I know a mom who told her child they could not legally ride in the front seat of the car till age 12. This is not true in this state. It might be a wise decision, but it is not a law. I am sure the mom thought that by saying it was, that she was avoiding any argument, any efforts to convince her to change her mind. But she was also not allowing the child the opportunity both to understand the mother’s thinking and to perhaps try to use her own.
- Don’t lay guilt trips on your children. This is a tough one. When our child sins, it is very tempting to make sure they feel the full extent of what they have done. After all, they must be aware of their guilt in order to repent, right? I am not saying we should not point out sin. We should. But there is a difference between pointing out and driving home that point. I myself have done this far too often.
- Be very careful with rewards and punishments. Use them sparingly. After all, our goal is not to get our child to do good for the sake of a candy but to do good for its own sake.
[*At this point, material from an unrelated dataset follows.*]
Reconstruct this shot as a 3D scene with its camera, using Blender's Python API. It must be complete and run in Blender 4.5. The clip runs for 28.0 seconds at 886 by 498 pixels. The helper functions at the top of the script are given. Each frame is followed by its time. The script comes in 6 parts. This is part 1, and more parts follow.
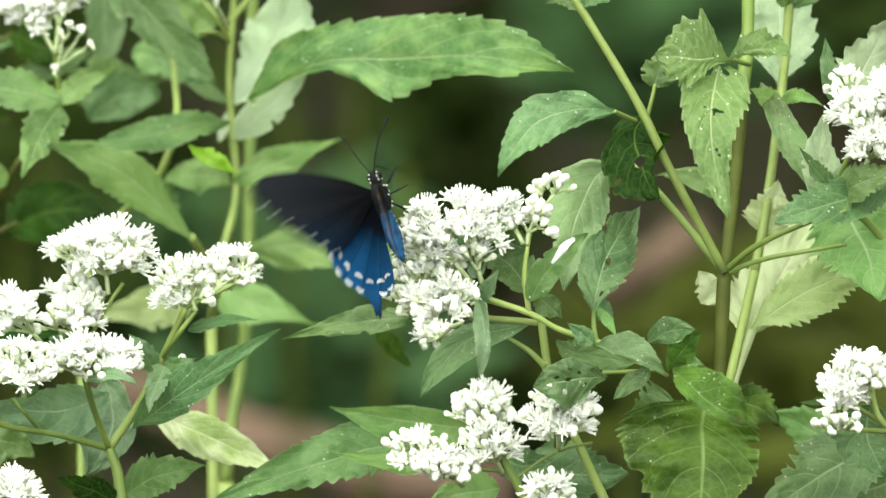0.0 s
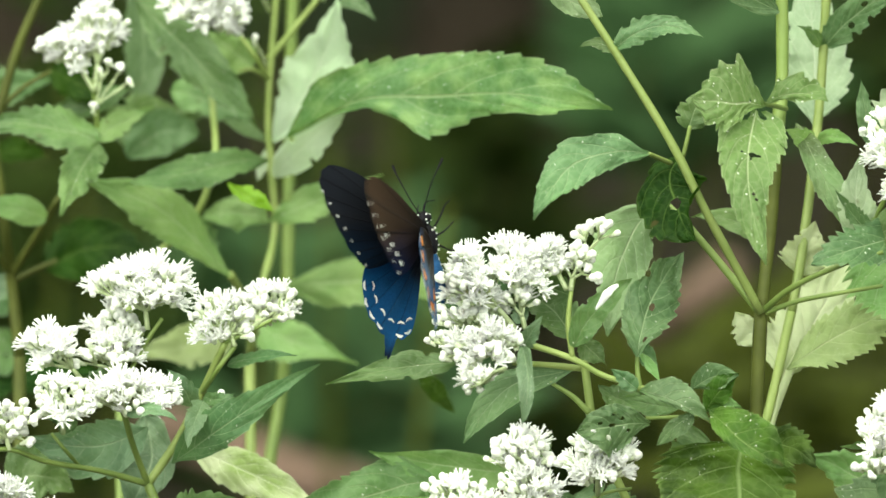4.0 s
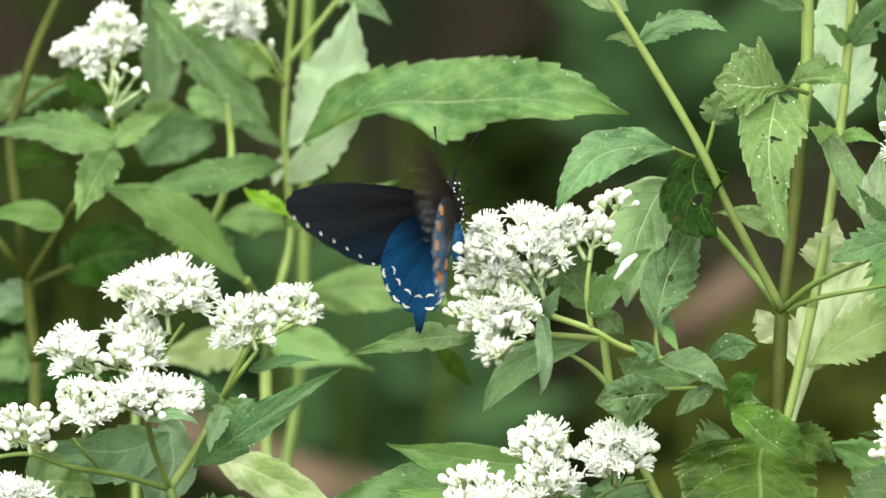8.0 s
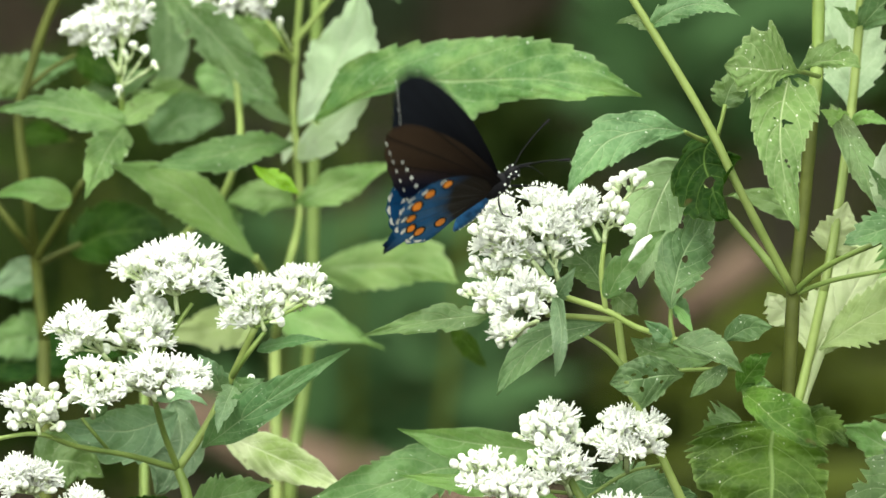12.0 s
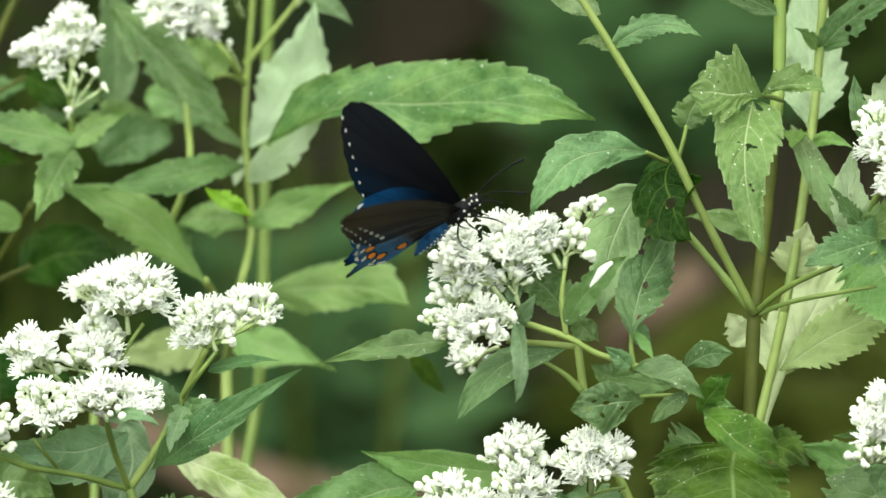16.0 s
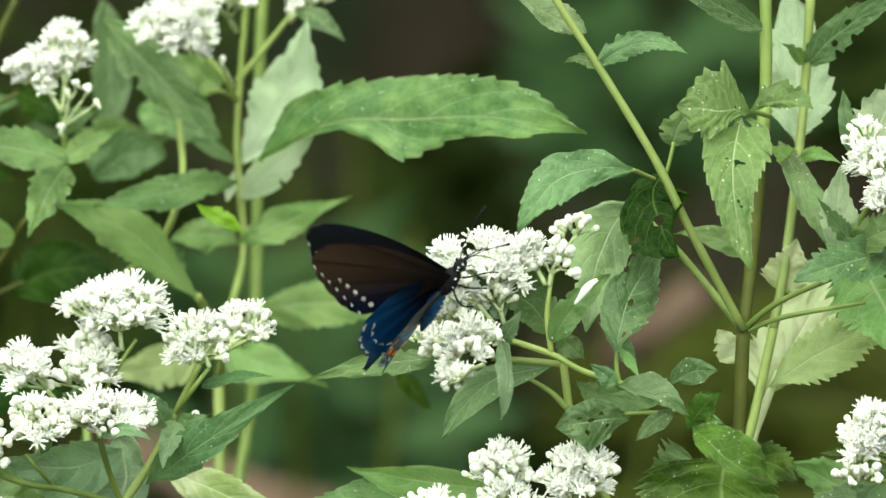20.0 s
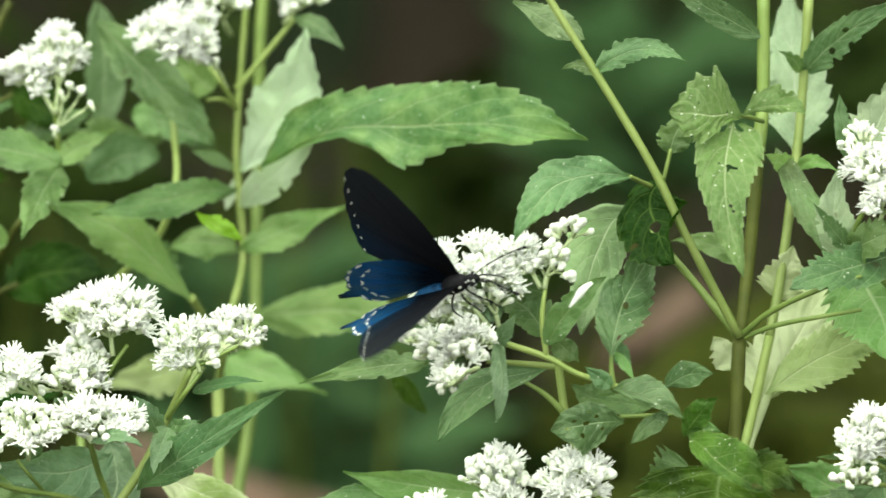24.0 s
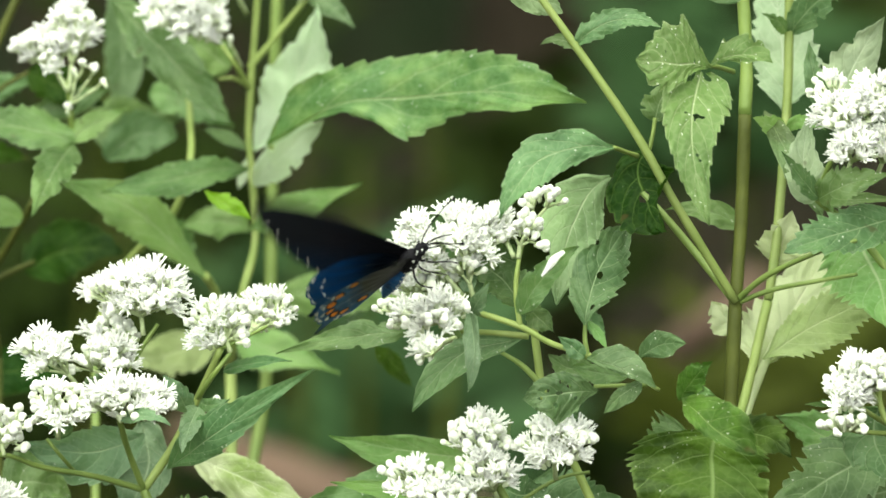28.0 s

- Don’t try to frighten them into good behavior. Making them aware of natural consequences is okay, as in “you can’t run into the street; you might get hit by a car” or even “if you don’t clean your room, you cannot go to your friend’s house.” But we should not use fear to control our children’s behavior.
- Be careful of excessive or false praise. Your child is likely not the prettiest or smartest that ever was; don’t tell the they are. And when they fail, you can be compassionate without lying to them. They need to go through failure too.
So why do we do these things? Why do we seek to manipulate our children? Often there is the underlying belief that they are ours to be manipulated. We care very much about how they turn out, rightly so, but we forget that they are their own people, made in the image of God, and that they are not ultimately ours to control or shape. I think we also on some level lack the faith that God is in charge of them and that He is shaping them as He will. We take too much of a burden our ourselves and forget that this is the work of the Holy Spirit. We either don’t trust that He is working in them or we don’t think He is doing it the right way. I have said this before, but it bears repeating — I think a lot of what the Charlotte Mason approach calls us to is letting go, not seeking to control every aspect of our children’s development but trusting that there is Someone greater who is working in them.